• EXERCISE DETAILS: Copy each line below exactly and leave the pictures out.

• RECORDED INFORMATION:
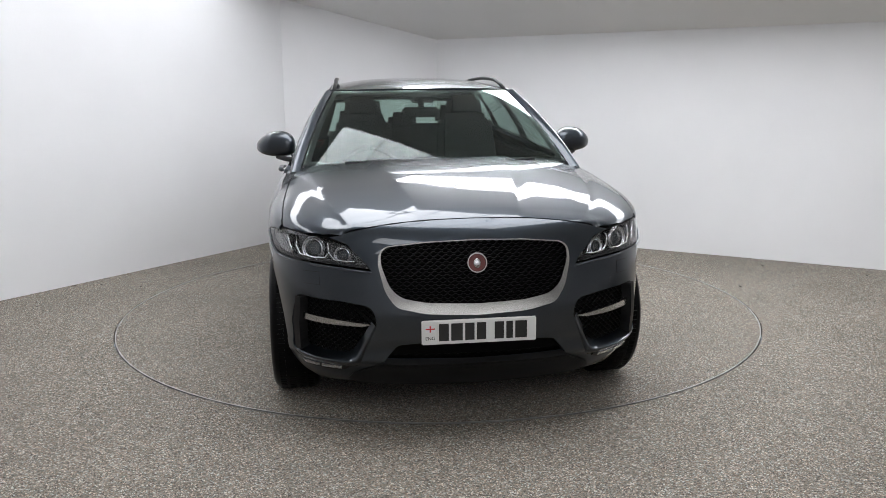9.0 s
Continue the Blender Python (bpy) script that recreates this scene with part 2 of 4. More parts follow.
def build_room():
    def wall(name, a, b, label):
        d = Vector((b[0] - a[0], b[1] - a[1], 0))
        n = Vector((d.y, -d.x, 0)).normalized()
        if n.dot(Vector((CENTRE[0] - a[0], CENTRE[1] - a[1], 0))) > 0:
            n = -n
        steps = 24
        verts, faces = [], []
        for i in range(steps + 1):
            p = Vector((a[0], a[1], 0)) + d * i / steps
            top = ceiling_height(p.x, p.y) + 0.02
            q = p + n * 0.15
            verts += [(p.x, p.y, -0.1), (p.x, p.y, top), (q.x, q.y, -0.1), (q.x, q.y, top)]
        for i in range(steps):
            k, j = 4 * i, 4 * i + 4
            faces += [(k, k + 1, j + 1, j), (k + 2, j + 2, j + 3, k + 3), (k + 1, k + 3, j + 3, j + 1), (k, j, j + 2, k + 2)]
        faces += [(0, 2, 3, 1), (4 * steps, 4 * steps + 1, 4 * steps + 3, 4 * steps + 2)]
        bm = bmesh.new()
        bv = [bm.verts.new(v) for v in verts]
        for f in faces:
            bm.faces.new([bv[i] for i in f])
        return tagged(part(name, bm, WALL), label, "wall", kind="structure")

    wall("wall_west", LEFT_END, CORNER_A, "plain white painted wall closing the room out of view, faintly scuffed")
    wall("wall_north", CORNER_A, CORNER_B, "narrow white painted wall facet across the corner")
    wall("wall_east", CORNER_B, RIGHT_END, "plain white painted wall under a sloping ceiling")
    # unseen walls added to close the room and bounce light back
    wall("wall_far_east", RIGHT_END, (8.6, -4.5), "plain white painted wall closing the room out of view")
    wall("wall_south", (8.6, -4.5), (-6.9, -4.5), "plain white painted wall closing the room out of view")
    wall("wall_far_west", (-6.9, -4.5), LEFT_END, "plain white painted wall closing the room out of view")

    # floor with a round pit for the turntable
    n = 128
    ring = [(CENTRE[0] + (RADIUS + 0.004) * math.cos(2 * math.pi * i / n), CENTRE[1] + (RADIUS + 0.004) * math.sin(2 * math.pi * i / n)) for i in range(n)]
    outer = resampled([(-7.2, -4.8), (8.9, -4.8), (8.9, 10.2), (-7.2, 10.2)], 1.0)
    verts, faces, normals = sheet(outer, [ring], lambda u, v: np.stack([u, v, 0 * u], -1), 0.7, 0.06, middle=(0, 5, -5))
    tagged(mesh_object("floor", verts, faces, FLOOR), "beige speckled resin gravel floor", "floor", kind="structure")

    # sloping ceiling, flat beyond the ridge
    e1 = Vector((0.8637, -0.5043, 0))
    e2 = Vector((*INTO, 0))
    b = Vector((*CORNER_B, 0))
    prof = [(-0.6, EAVES - 0.6 * PITCH), (6.0, EAVES + 6 * PITCH), (18.0, EAVES + 6 * PITCH)]
    bm = bmesh.new()
    rows = []
    for d, z in prof:
        rows.append([bm.verts.new(b + e1 * s + e2 * d + Vector((0, 0, z + h))) for s in (-14, 14) for h in (0, 0.12)])
    for r, q in zip(rows, rows[1:]):
        bm.faces.new((r[0], r[2], q[2], q[0]))
        bm.faces.new((r[1], q[1], q[3], r[3]))
        bm.faces.new((r[0], q[0], q[1], r[1]))
        bm.faces.new((r[2], r[3], q[3], q[2]))
    bm.faces.new((rows[0][0], rows[0][1], rows[0][3], rows[0][2]))
    bm.faces.new((rows[-1][0], rows[-1][2], rows[-1][3], rows[-1][1]))
    tagged(part("ceiling", bm, CEILING), "matt grey-white sloping ceiling", "ceiling", kind="structure")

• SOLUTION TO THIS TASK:
9.0 s
Continue the Blender Python (bpy) script that recreates this scene with part 2 of 4. More parts follow.
def build_room():
    def wall(name, a, b, label):
        d = Vector((b[0] - a[0], b[1] - a[1], 0))
        n = Vector((d.y, -d.x, 0)).normalized()
        if n.dot(Vector((CENTRE[0] - a[0], CENTRE[1] - a[1], 0))) > 0:
            n = -n
        steps = 24
        verts, faces = [], []
        for i in range(steps + 1):
            p = Vector((a[0], a[1], 0)) + d * i / steps
            top = ceiling_height(p.x, p.y) + 0.02
            q = p + n * 0.15
            verts += [(p.x, p.y, -0.1), (p.x, p.y, top), (q.x, q.y, -0.1), (q.x, q.y, top)]
        for i in range(steps):
            k, j = 4 * i, 4 * i + 4
            faces += [(k, k + 1, j + 1, j), (k + 2, j + 2, j + 3, k + 3), (k + 1, k + 3, j + 3, j + 1), (k, j, j + 2, k + 2)]
        faces += [(0, 2, 3, 1), (4 * steps, 4 * steps + 1, 4 * steps + 3, 4 * steps + 2)]
        bm = bmesh.new()
        bv = [bm.verts.new(v) for v in verts]
        for f in faces:
            bm.faces.new([bv[i] for i in f])
        return tagged(part(name, bm, WALL), label, "wall", kind="structure")

    wall("wall_west", LEFT_END, CORNER_A, "plain white painted wall closing the room out of view, faintly scuffed")
    wall("wall_north", CORNER_A, CORNER_B, "narrow white painted wall facet across the corner")
    wall("wall_east", CORNER_B, RIGHT_END, "plain white painted wall under a sloping ceiling")
    # unseen walls added to close the room and bounce light back
    wall("wall_far_east", RIGHT_END, (8.6, -4.5), "plain white painted wall closing the room out of view")
    wall("wall_south", (8.6, -4.5), (-6.9, -4.5), "plain white painted wall closing the room out of view")
    wall("wall_far_west", (-6.9, -4.5), LEFT_END, "plain white painted wall closing the room out of view")

    # floor with a round pit for the turntable
    n = 128
    ring = [(CENTRE[0] + (RADIUS + 0.004) * math.cos(2 * math.pi * i / n), CENTRE[1] + (RADIUS + 0.004) * math.sin(2 * math.pi * i / n)) for i in range(n)]
    outer = resampled([(-7.2, -4.8), (8.9, -4.8), (8.9, 10.2), (-7.2, 10.2)], 1.0)
    verts, faces, normals = sheet(outer, [ring], lambda u, v: np.stack([u, v, 0 * u], -1), 0.7, 0.06, middle=(0, 5, -5))
    tagged(mesh_object("floor", verts, faces, FLOOR), "beige speckled resin gravel floor", "floor", kind="structure")

    # sloping ceiling, flat beyond the ridge
    e1 = Vector((0.8637, -0.5043, 0))
    e2 = Vector((*INTO, 0))
    b = Vector((*CORNER_B, 0))
    prof = [(-0.6, EAVES - 0.6 * PITCH), (6.0, EAVES + 6 * PITCH), (18.0, EAVES + 6 * PITCH)]
    bm = bmesh.new()
    rows = []
    for d, z in prof:
        rows.append([bm.verts.new(b + e1 * s + e2 * d + Vector((0, 0, z + h))) for s in (-14, 14) for h in (0, 0.12)])
    for r, q in zip(rows, rows[1:]):
        bm.faces.new((r[0], r[2], q[2], q[0]))
        bm.faces.new((r[1], q[1], q[3], r[3]))
        bm.faces.new((r[0], q[0], q[1], r[1]))
        bm.faces.new((r[2], r[3], q[3], q[2]))
    bm.faces.new((rows[0][0], rows[0][1], rows[0][3], rows[0][2]))
    bm.faces.new((rows[-1][0], rows[-1][2], rows[-1][3], rows[-1][1]))
    tagged(part("ceiling", bm, CEILING), "matt grey-white sloping ceiling", "ceiling", kind="structure")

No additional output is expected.